This I believe. Life is not perfect. Humans are even less perfect. This kayotic world filled with far from picture perfect lives and humans that never fit the mold, it can seem impossible to accomplish anything significant. Every day can feel like an uphill battle against the universe.
I was brought up to believe that the “All American Dream”; the nice house, two or more mice cars, a boat, travel, toys, etc.; were easily obtainable. I traveled to places that most adults have never even heard of during their adolescence. During the construction of my parent’s dream home, the city of South Jordan held a town meeting trying to prevent its completion. The neighborhood complained that the size of the house would make their homes look “too small”. Their complaints were not effective. My parents always bought the nicest sports cars, the nicest trust, and the nicest SUV’s on the market. Just for the two of them to drive. We also possessed more airplanes in our family of seven, then anyone I have yet to meet in person. The cost of all of these extras, and extravagant toys, was more than any dollar amount. My parents lost everything because of their greed and ignorance. The dollar amount worth of their possessions may have been high, but their family and futures costs more.
This I believe. Money is not everything. Happiness is not measured by your assets. No one ever really knows what goes on over their neighbor’s fence. Everyone thought that all of the things that my parent’s owned made them the perfect family. People were jealous of our lifestyle. Unknowing to the neighbors; during the time that my family lived in South Jordan, my mother spent two years in her bed because of a severe migraine. CT Scans, MRI’s and countless blood work was done to find the cause. But Doctors could never figure out the problem, so they gave her the latest and greatest in pain medication. Oxycodone. No doctor ever realized that she may become addicted to the obscene amounts of prescription heroin they were giving her.

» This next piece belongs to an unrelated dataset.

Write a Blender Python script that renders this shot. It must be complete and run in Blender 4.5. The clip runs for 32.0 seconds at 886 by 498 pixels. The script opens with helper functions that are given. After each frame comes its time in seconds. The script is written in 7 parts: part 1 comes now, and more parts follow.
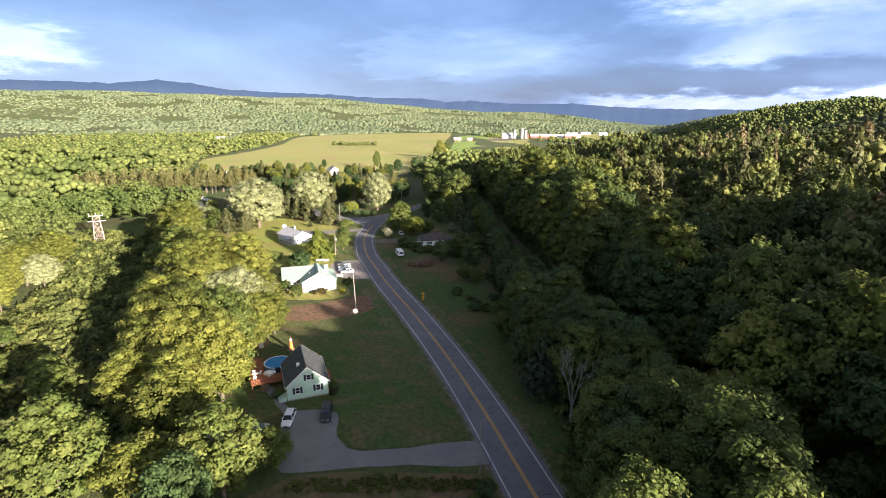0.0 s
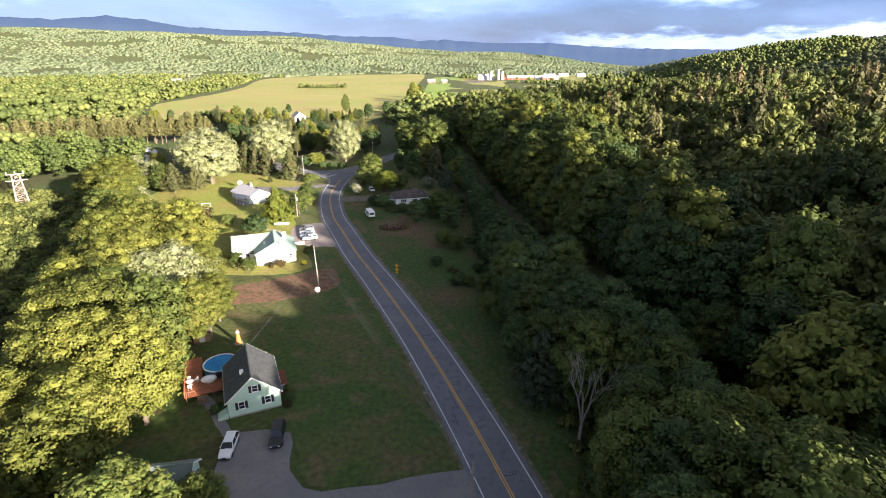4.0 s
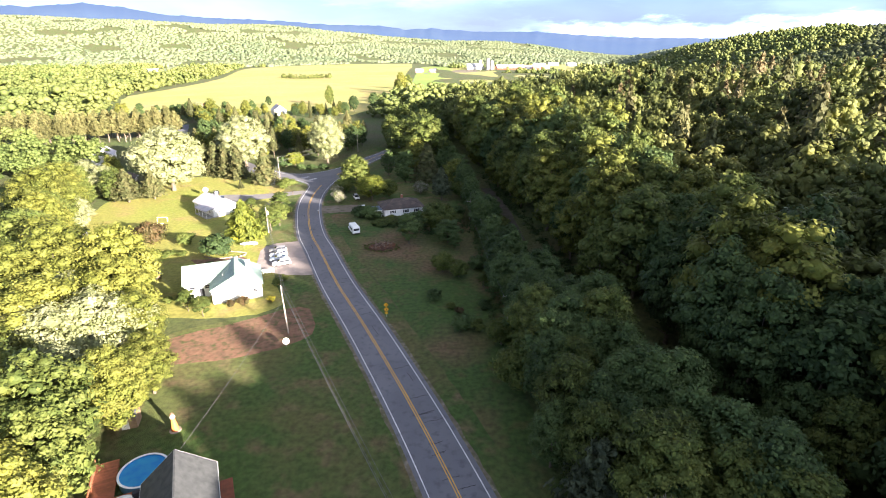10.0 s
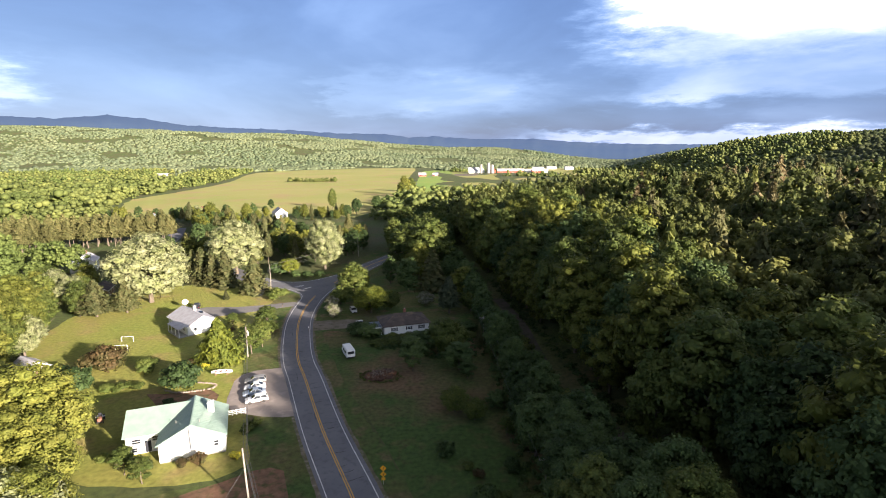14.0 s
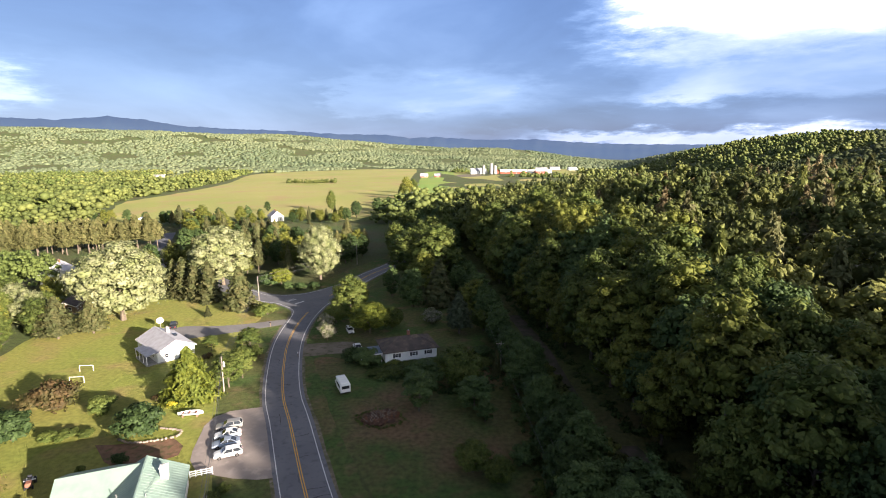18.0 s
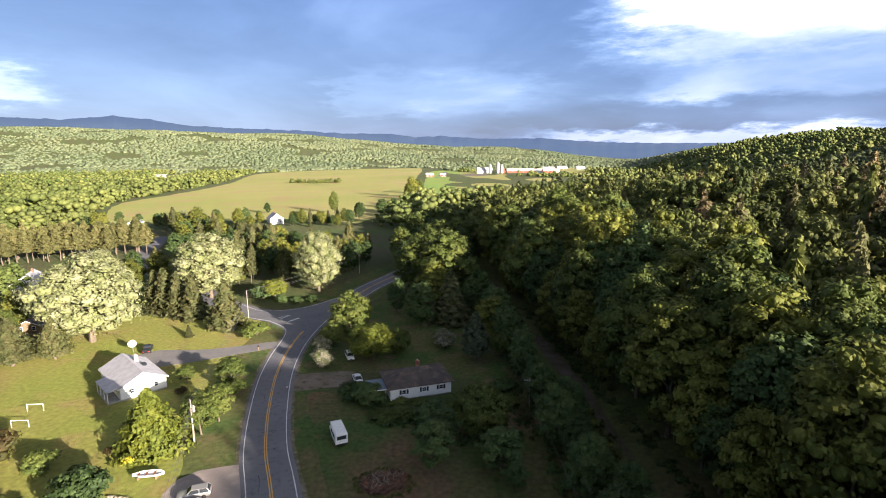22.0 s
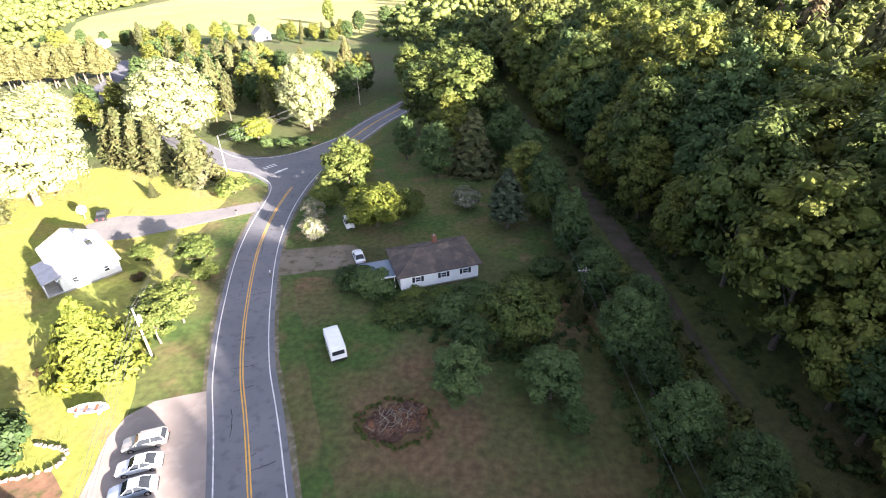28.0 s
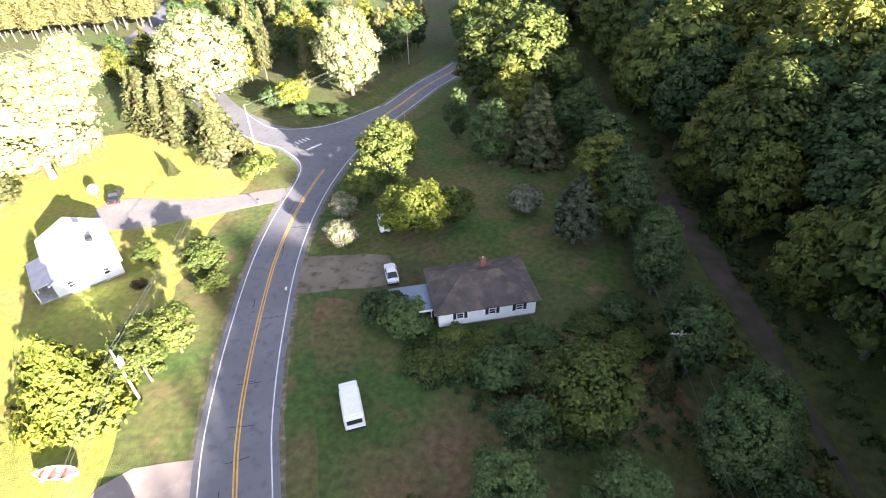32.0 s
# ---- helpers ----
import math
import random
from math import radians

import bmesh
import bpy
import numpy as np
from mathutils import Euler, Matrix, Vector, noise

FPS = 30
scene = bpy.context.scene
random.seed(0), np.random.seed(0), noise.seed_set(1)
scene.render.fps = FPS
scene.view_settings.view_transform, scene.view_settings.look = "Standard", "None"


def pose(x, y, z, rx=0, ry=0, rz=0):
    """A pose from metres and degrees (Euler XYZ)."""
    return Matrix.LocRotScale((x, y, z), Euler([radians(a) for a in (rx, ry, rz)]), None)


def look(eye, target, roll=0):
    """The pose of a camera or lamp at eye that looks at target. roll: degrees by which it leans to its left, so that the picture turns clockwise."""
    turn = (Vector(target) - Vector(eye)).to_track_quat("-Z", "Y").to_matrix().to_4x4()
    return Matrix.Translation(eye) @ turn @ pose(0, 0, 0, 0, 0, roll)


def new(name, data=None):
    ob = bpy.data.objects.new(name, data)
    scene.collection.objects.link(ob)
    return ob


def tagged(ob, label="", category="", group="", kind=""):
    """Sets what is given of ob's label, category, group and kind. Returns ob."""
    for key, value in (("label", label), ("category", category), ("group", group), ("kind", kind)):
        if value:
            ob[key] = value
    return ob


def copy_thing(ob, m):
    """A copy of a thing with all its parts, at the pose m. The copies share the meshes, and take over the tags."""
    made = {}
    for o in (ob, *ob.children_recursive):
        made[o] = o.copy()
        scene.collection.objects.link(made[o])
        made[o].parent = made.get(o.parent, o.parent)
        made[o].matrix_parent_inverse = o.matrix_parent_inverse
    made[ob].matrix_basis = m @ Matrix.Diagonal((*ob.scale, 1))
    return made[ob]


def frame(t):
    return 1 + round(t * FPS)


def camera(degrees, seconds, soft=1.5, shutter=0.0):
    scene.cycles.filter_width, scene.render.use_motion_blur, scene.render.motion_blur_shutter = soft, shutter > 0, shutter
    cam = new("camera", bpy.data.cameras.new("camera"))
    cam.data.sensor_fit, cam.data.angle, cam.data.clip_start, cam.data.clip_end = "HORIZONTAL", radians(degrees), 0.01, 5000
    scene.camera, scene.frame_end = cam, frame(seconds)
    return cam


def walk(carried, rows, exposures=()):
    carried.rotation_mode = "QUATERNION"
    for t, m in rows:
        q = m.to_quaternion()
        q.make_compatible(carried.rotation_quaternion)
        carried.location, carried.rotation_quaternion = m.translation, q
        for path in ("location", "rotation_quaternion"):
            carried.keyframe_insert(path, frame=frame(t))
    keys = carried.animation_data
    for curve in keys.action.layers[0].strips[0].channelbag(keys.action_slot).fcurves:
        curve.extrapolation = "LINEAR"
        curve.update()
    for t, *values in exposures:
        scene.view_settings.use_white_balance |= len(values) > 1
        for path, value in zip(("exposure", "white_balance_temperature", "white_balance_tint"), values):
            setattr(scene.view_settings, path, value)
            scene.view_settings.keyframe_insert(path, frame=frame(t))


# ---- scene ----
PATH = [
    (0, (1.014, -13.379, 51.574), (0.92, -11.445, 51.074), 0.1),
    (0.5, (0.969, -10.93, 51.543), (0.894, -8.995, 51.043), 0.1),
    (1, (0.805, -8.38, 51.527), (0.75, -6.445, 51.027), 0.1),
    (1.5, (0.725, -5.843, 51.474), (0.683, -3.908, 50.971), 0.1),
    (2, (0.607, -3.184, 51.363), (0.577, -1.257, 50.828), 0.1),
    (2.5, (0.481, -0.451, 51.319), (0.463, 1.476, 50.785), 0.1),
    (3, (0.256, 2.17, 51.201), (0.247, 4.088, 50.635), 0.1),
    (3.5, (0.018, 4.72, 51.132), (0.016, 6.644, 50.584), 0.1),
    (4, (-0.076, 7.272, 51.095), (-0.073, 9.144, 50.392), 0.1),
    (4.5, (-0.064, 9.593, 51.275), (-0.058, 11.357, 50.333), -0.1),
    (6.5, (0.152, 16.534, 51.536), (0.161, 18.17, 50.386), -0.3),
    (7, (0.107, 18.724, 51.41), (0.113, 20.363, 50.264), -0.5),
    (7.5, (-0.306, 21.217, 51.417), (-0.295, 22.857, 50.272), -0.4),
    (8, (-0.4, 23.473, 51.306), (-0.389, 25.114, 50.164), -0.4),
    (8.5, (-0.771, 25.95, 51.305), (-0.754, 27.592, 50.163), -0.3),
    (9, (-1.331, 28.286, 51.29), (-1.301, 29.997, 50.253), 0.0),
    (9.5, (-1.865, 30.707, 51.217), (-1.824, 32.494, 50.32), 0.2),
    (10, (-2.302, 33.248, 50.833), (-2.255, 35.106, 50.095), 0.1),
    (10.5, (-2.513, 36.53, 50.636), (-2.466, 38.451, 50.083), 0.0),
    (11, (-2.833, 39.506, 50.609), (-2.786, 41.467, 50.219), 0.1),
    (11.5, (-2.942, 41.992, 50.508), (-2.898, 43.956, 50.136), 0.0),
    (12, (-3.161, 44.346, 50.504), (-3.117, 46.311, 50.133), 0.1),
    (12.5, (-3.401, 46.624, 50.525), (-3.358, 48.588, 50.154), 0.0),
    (13, (-3.433, 48.778, 50.42), (-3.391, 50.743, 50.05), 0.0),
    (13.5, (-3.491, 51.322, 50.201), (-3.448, 53.287, 49.83), -0.2),
    (14, (-3.759, 54.055, 49.901), (-3.716, 56.02, 49.53), -0.1),
    (14.5, (-3.928, 56.651, 49.71), (-3.885, 58.616, 49.339), -0.1),
    (16.5, (-4.505, 65.688, 49.795), (-4.466, 67.653, 49.426), -0.1),
    (17, (-4.81, 68.353, 49.636), (-4.77, 70.319, 49.271), -0.1),
    (17.5, (-5.179, 71.163, 49.404), (-5.141, 73.129, 49.039), -0.1),
    (18, (-5.431, 73.777, 49.277), (-5.393, 75.743, 48.909), -0.2),
    (18.5, (-5.672, 76.322, 49.279), (-5.635, 78.287, 48.91), -0.2),
    (19, (-6.15, 79.109, 49.228), (-6.109, 81.075, 48.862), -0.2),
    (19.5, (-6.496, 81.916, 49.152), (-6.457, 83.882, 48.787), -0.1),
    (20, (-6.657, 84.546, 49.025), (-6.622, 86.513, 48.66), -0.0),
    (20.5, (-6.805, 86.97, 48.88), (-6.773, 88.937, 48.518), -0.1),
    (21, (-7.04, 89.38, 48.765), (-7.009, 91.346, 48.399), -0.1),
    (21.5, (-7.19, 91.601, 48.8), (-7.165, 93.569, 48.442), -0.1),
    (22, (-7.264, 93.689, 49.027), (-7.245, 95.654, 48.656), -0.3),
    (22.5, (-7.33, 96.126, 49.153), (-7.319, 98.08, 48.724), -0.4),
    (23, (-7.438, 98.725, 48.905), (-7.435, 100.627, 48.285), -0.5),
    (23.5, (-7.497, 101.246, 48.35), (-7.498, 103.053, 47.493), -0.8),
    (24, (-7.633, 104.052, 47.888), (-7.639, 105.76, 46.847), -0.7),
    (24.5, (-7.872, 106.655, 47.591), (-7.879, 108.341, 46.515), -1.0),
    (26.5, (-8.518, 116.253, 46.261), (-8.49, 117.947, 45.199), -1.5),
    (27, (-8.613, 118.565, 46.241), (-8.603, 120.281, 45.213), -1.6),
    (27.5, (-8.642, 120.958, 46.323), (-8.679, 122.675, 45.297), -1.8),
    (28, (-8.744, 123.121, 46.408), (-8.784, 124.84, 45.386), -1.8),
    (28.5, (-8.865, 125.352, 46.502), (-8.906, 127.063, 45.467), -1.8),
    (29, (-9.077, 127.798, 46.627), (-9.119, 129.482, 45.549), -1.9),
    (29.5, (-9.092, 130.172, 46.667), (-9.217, 131.834, 45.562), -2.0),
    (30, (-9.161, 132.755, 46.778), (-9.366, 134.392, 45.647), -2.1),
    (30.5, (-9.267, 135.141, 46.904), (-9.49, 136.731, 45.711), -2.3),
    (31, (-9.397, 137.649, 46.939), (-9.62, 139.242, 45.751), -2.3),
    (31.5, (-9.565, 140.11, 46.988), (-9.788, 141.702, 45.798), -2.3),
    (32, (-9.711, 142.421, 46.964), (-9.933, 144.015, 45.776), -2.2),
]
cam = camera(82.1, 32.0, soft=1.0)
EXPOSURES = [(0, 1.97, 6350, 16), (3.5, 2.0, 6350, 16), (4.5, 2.5, 6350, 18), (6.5, 3.72, 6200, 20), (8.8, 3.8, 6200, 20), (10, 2.9, 6350, 18), (11, 1.9, 6500, 16), (12, 1.87, 6500, 16), (14, 1.9, 6500, 16), (22, 1.92, 6500, 16), (23.2, 2.25, 6450, 18), (24.2, 3.25, 6200, 20), (28, 3.36, 6200, 20), (32, 3.42, 6200, 20)]
walk(cam, [(t, look(eye, target, roll)) for t, eye, target, roll in PATH], EXPOSURES)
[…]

They never thought that she may suffer horrible side affects, including depression, suicidal attempts, weight loss, and anxiety. While the neighbors saw maids and nannies coming and going from the home, they commented on my mother’s luck. She found a man that really could take care of her. The perfect family, the perfect home, and the perfect lifestyle always comes with a price. After my mother became numb to her pain, she finally attempted parenting again. The only downfall was that I was not the teenage daughter that she had hoped for. I became the burden for my family. My teenage years were filled with rebellion and anger, similar to many others. The thought of the “neighbors seeing my imperfections as a basis for the family as a whole”, was too much for my parents to handle. First I was moved out, that did not work. Then we all moved to another state, that did not work either. Finally we sold the house in South Jordan and moved to then deserted Herriman. Every family has to make sacrifices; for my family, I was it.
After twenty four years of always making the wrong decisions and learning life’s little lessons in my own special way, I have very little advice. I do not know everything, and the things that I think I know are probably wrong. But this is what I have to share with the world. Life is far from perfect. Humans are even further from perfection. Someone can spend their entire life comparing themselves to their neighbors, and never feel as though their lives are complete; but if they look closer at their neighbors, maybe they will find pain and suffering similar to their own. Possessions do not only cost money.
This I believe. No one can ever fully understand another’s sufferings. Always keep your mind and your heart open to the people around you. Do not let appearances or jealousy or greed blind you from others.